On July 29, 2014, the House of Representatives passed the Longshore and Harbor Workers’ Compensation Clarification Act. The purpose of this legislation is to ensure that workers who are employed in the recreational vessel repair industry have workers’ compensation coverage. It does so by clarifying the definition of a “recreational vessel” under the Act, which thereby makes it easier for employers, and particularly small businesses, to provide Longshore coverage to their employees without incurring the cost of duplicative policies.
Previous regulations complicated the definition of a recreational vessel, making it difficult for employers to determine which employees are covered by the Longshore Act, and which employees require state workers’ compensation coverage. This resulted in employers and small businesses having to purchase duplicative policies, lay off employees, or purchase no insurance coverage at all. The new legislation provides the necessary clarification to make it easier and more affordable for employers to purchase workers’ compensation coverage and protect their employees.
The text of the Act is below:
To amend the Longshore and Harbor Workers’ Compensation Act to provide a definition of recreational vessel for purposes of such Act.
Be it enacted by the Senate and House of Representatives of the United States of America in Congress assembled,
SECTION 1. SHORT TITLE.
This Act may be cited as the “Longshore and Harbor Workers’ Compensation Clarification Act of 2014”.
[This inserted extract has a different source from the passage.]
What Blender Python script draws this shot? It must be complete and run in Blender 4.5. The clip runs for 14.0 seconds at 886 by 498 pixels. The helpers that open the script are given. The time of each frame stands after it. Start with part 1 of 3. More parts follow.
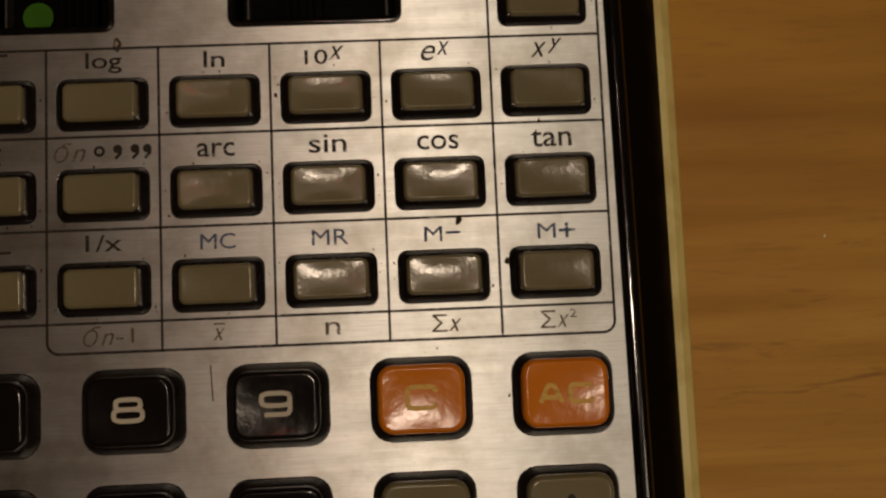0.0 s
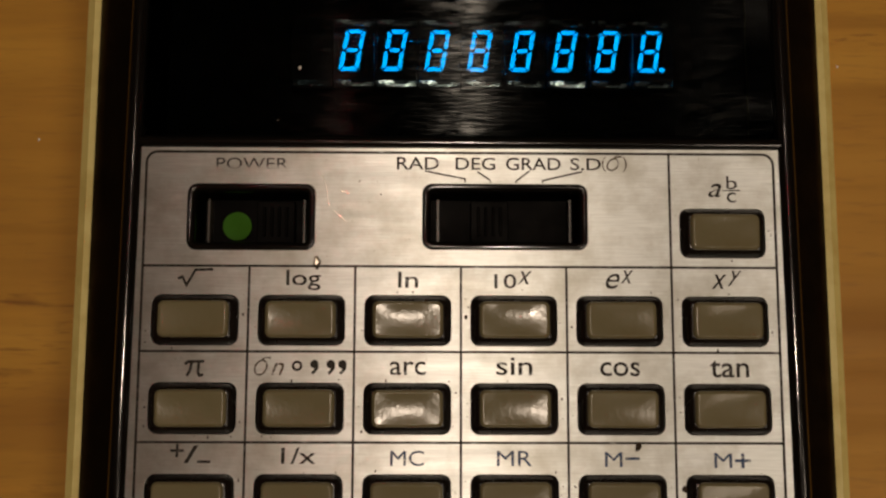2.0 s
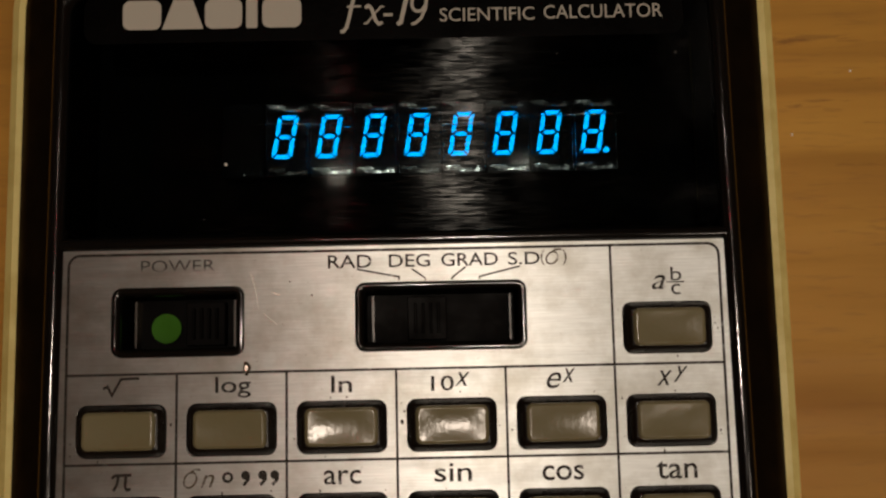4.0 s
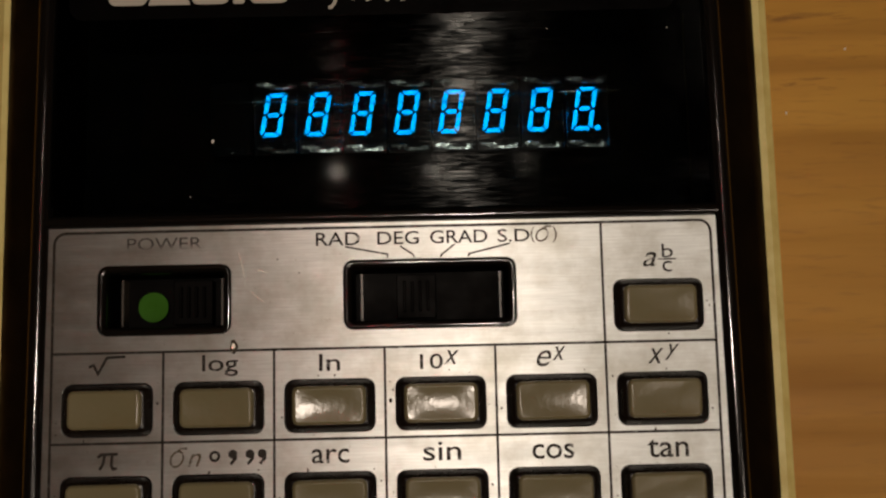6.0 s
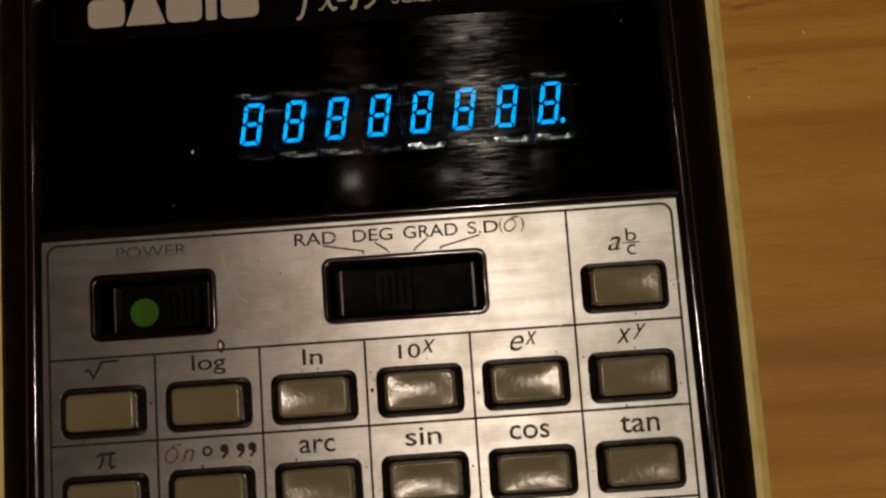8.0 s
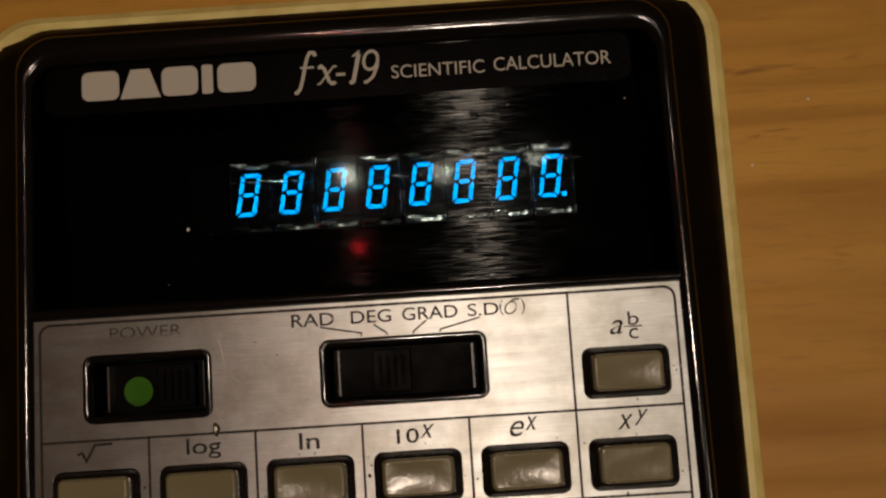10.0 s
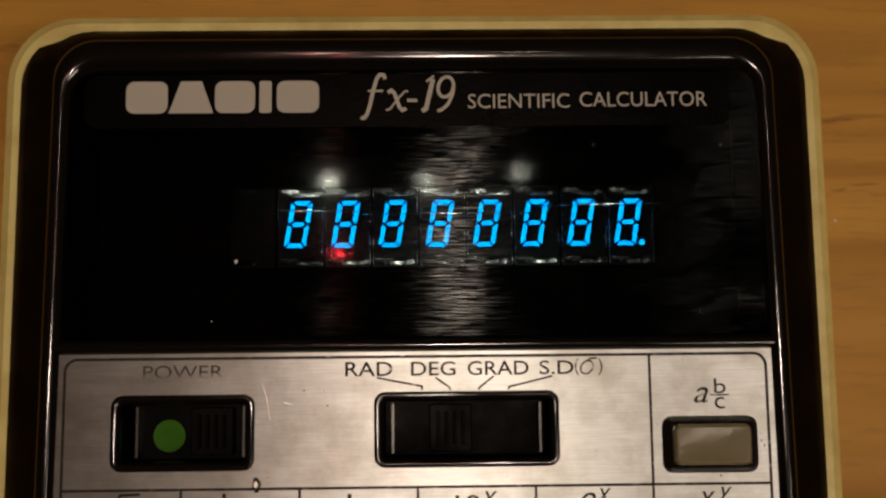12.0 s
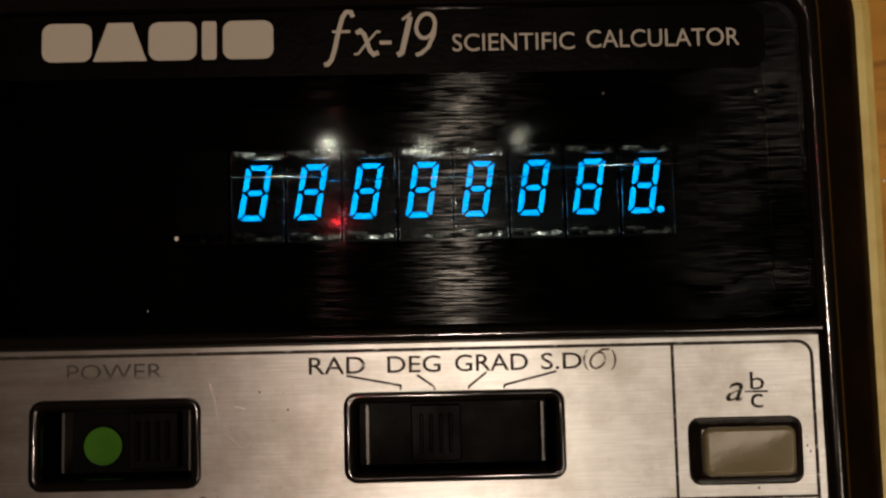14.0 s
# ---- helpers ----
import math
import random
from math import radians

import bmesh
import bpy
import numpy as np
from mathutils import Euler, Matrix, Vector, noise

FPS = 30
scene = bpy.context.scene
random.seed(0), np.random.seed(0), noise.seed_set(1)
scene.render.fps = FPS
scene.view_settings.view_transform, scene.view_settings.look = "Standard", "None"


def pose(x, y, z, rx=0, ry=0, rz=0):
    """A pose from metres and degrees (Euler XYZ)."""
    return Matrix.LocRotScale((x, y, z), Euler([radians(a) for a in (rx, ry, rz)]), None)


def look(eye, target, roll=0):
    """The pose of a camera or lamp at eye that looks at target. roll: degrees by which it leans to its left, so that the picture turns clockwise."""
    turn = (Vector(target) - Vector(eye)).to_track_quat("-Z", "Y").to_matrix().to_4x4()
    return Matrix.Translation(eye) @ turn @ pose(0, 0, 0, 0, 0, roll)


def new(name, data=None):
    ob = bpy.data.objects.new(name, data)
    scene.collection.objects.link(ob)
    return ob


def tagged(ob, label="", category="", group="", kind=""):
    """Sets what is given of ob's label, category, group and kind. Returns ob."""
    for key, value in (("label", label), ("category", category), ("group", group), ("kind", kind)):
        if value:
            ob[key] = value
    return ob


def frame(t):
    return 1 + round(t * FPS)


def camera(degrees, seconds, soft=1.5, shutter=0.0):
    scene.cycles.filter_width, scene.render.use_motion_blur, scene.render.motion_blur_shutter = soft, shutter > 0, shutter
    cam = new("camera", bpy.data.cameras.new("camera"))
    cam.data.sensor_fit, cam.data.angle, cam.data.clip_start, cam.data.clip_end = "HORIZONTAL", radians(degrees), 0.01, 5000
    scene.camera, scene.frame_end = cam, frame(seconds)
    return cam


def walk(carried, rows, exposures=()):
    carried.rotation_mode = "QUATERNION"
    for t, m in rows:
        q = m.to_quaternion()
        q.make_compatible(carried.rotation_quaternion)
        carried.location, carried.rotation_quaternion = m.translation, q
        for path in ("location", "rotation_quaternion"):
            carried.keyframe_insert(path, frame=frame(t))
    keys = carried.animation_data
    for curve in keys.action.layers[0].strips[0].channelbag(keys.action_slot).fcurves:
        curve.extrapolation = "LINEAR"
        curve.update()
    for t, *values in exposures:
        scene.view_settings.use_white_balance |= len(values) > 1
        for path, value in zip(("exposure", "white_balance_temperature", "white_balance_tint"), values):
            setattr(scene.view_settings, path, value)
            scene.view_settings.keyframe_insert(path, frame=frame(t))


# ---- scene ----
U = 0.0009          # one drawing unit of the calculator, in metres
TABLE = 0.75        # height of the table top
TALL = 21.0         # calculator height, in drawing units
FACE = TABLE + TALL * U

cam = camera(45.0, 14.0, soft=2.3)
PATH = [
    (0, 14.13, -36.23, 117.95, 6.01, -1.92, -2.42),
    (0.5, 8.96, -38.81, 120.63, 7.18, -2.38, -1.88),
    (1, 1.95, -38.13, 119.38, 7.04, -1.33, -0.97),
    (1.5, -0.81, -26.59, 123.26, 6.91, -1.52, 0.06),
    (2, -3.68, -14.69, 124.92, 7.65, -0.74, 0.16),
    (2.5, -0.95, -4.50, 124.99, 7.49, -0.89, -0.70),
    (2.7, 4.37, -3.76, 123.11, 7.73, 0.04, -1.40),
    (4.8, 5.05, -1.66, 120.89, 7.21, -0.42, -0.90),
    (5, 5.21, -1.52, 119.67, 7.15, 0.01, -0.80),
    (5.5, 5.03, -3.65, 119.49, 7.26, 0.02, -0.98),
    (6, 6.19, -4.41, 120.55, 7.27, -0.13, -1.29),
    (6.5, 12.64, -15.22, 124.92, 7.18, -1.42, -1.77),
    (6.8, 9.92, -14.13, 123.54, 6.83, 1.09, -2.15),
    (7, 13.57, -21.49, 121.76, 8.31, 1.79, -4.09),
    (7.5, 10.49, -10.71, 123.09, 7.76, 1.49, -3.79),
    (8, 11.87, -6.74, 125.81, 7.53, 1.38, -3.92),
    (8.5, 16.53, -2.56, 128.40, 6.96, 1.42, -4.28),
    (9, 16.84, 0.11, 128.16, 7.12, 1.71, -4.61),
    (9.2, 15.37, 3.23, 128.50, 6.89, 1.51, -4.35),
    (11.3, 6.41, 5.51, 116.00, 6.99, -1.19, -1.37),
    (11.5, 2.40, 6.32, 115.37, 7.36, -2.12, -0.65),
    (12, 1.08, 10.30, 114.63, 7.41, -0.83, -0.61),
    (12.5, -2.72, 10.98, 113.75, 7.94, -1.03, -0.38),
    (13, -1.85, 12.36, 113.01, 7.26, -1.35, -0.40),
    (13.2, 0.30, 11.72, 111.17, 6.45, -0.78, -0.63),
    (13.5, 1.77, 11.58, 109.46, 6.90, -1.15, -0.88),
    (14, 3.28, 13.33, 95.80, 5.54, -0.63, -1.27),
]
walk(cam, [(t, pose(x * U, y * U, FACE + z * U, rx, ry, rz)) for t, x, y, z, rx, ry, rz in PATH],
     exposures=[(0, -0.45, 6380, 8), (0.8, -0.4, 6330, 8), (2.5, -0.05, 6100, 7), (5, 0.0, 5800, 7), (6, 0.0, 5800, 7), (7, -0.2, 6050, 8), (9.2, -0.12, 6150, 9), (11.3, 0.0, 6050, 11), (14, 0.03, 6150, 11)])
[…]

SEC. 2. DEFINITION OF RECREATIONAL VESSEL.
(a) Definition.–Section 2 of the Longshore and Harbor Workers’ Compensation Act (33 U.S.C. 902) is amended–
(1) by redesignating paragraph (22) as paragraph (23); and
(2) by inserting after paragraph (21) the following:
“(22)(A) The term `recreational vessel’ means a vessel–
“(i) being manufactured or operated primarily for pleasure; or
“(ii) leased, rented, or chartered to another for the latter’s pleasure.
“(B) In applying the definition in subparagraph (A), the following rules apply:
“(i) A vessel being manufactured or built, or being repaired under warranty by its manufacturer or builder, is a recreational vessel if the vessel appears intended, based on its design and construction, to be for ultimate recreational uses. The manufacturer or builder bears the burden of establishing that a vessel is recreational under this standard.
“(ii) A vessel being repaired, dismantled for repair, or dismantled at the end of its life will be treated as recreational at the time of repair, dismantling for repair, or dismantling, provided that such vessel shares elements of design and construction of traditional recreational vessels and is not normally engaged in a military, commercial, or traditionally commercial undertaking.
“(iii) A vessel will be treated as a recreational vessel if it is a public vessel, such as a vessel owned or chartered and operated by the United States, or by a State or political subdivision thereof, at the time of repair, dismantling for repair, or dismantling, provided that such vessel shares elements of design and construction with traditional recreational vessels and is not normally engaged in a military, commercial, or traditionally commercial undertaking.”.
(b) Regulations.–Not later than 90 days after the date of enactment of this Act, the Secretary of Labor shall–
(1) amend the regulations in section 701.501 of title 20, Code of Federal Regulations, by deleting the text of subsections (a) and (b) of such section and replacing it with only the text of the definition of recreational vessel in section 2(22) of the Longshore and Harbor Workers’ Compensation Act, as added by subsection (a); and
(2) make no further modification to such definition in another regulation or any administrative directive.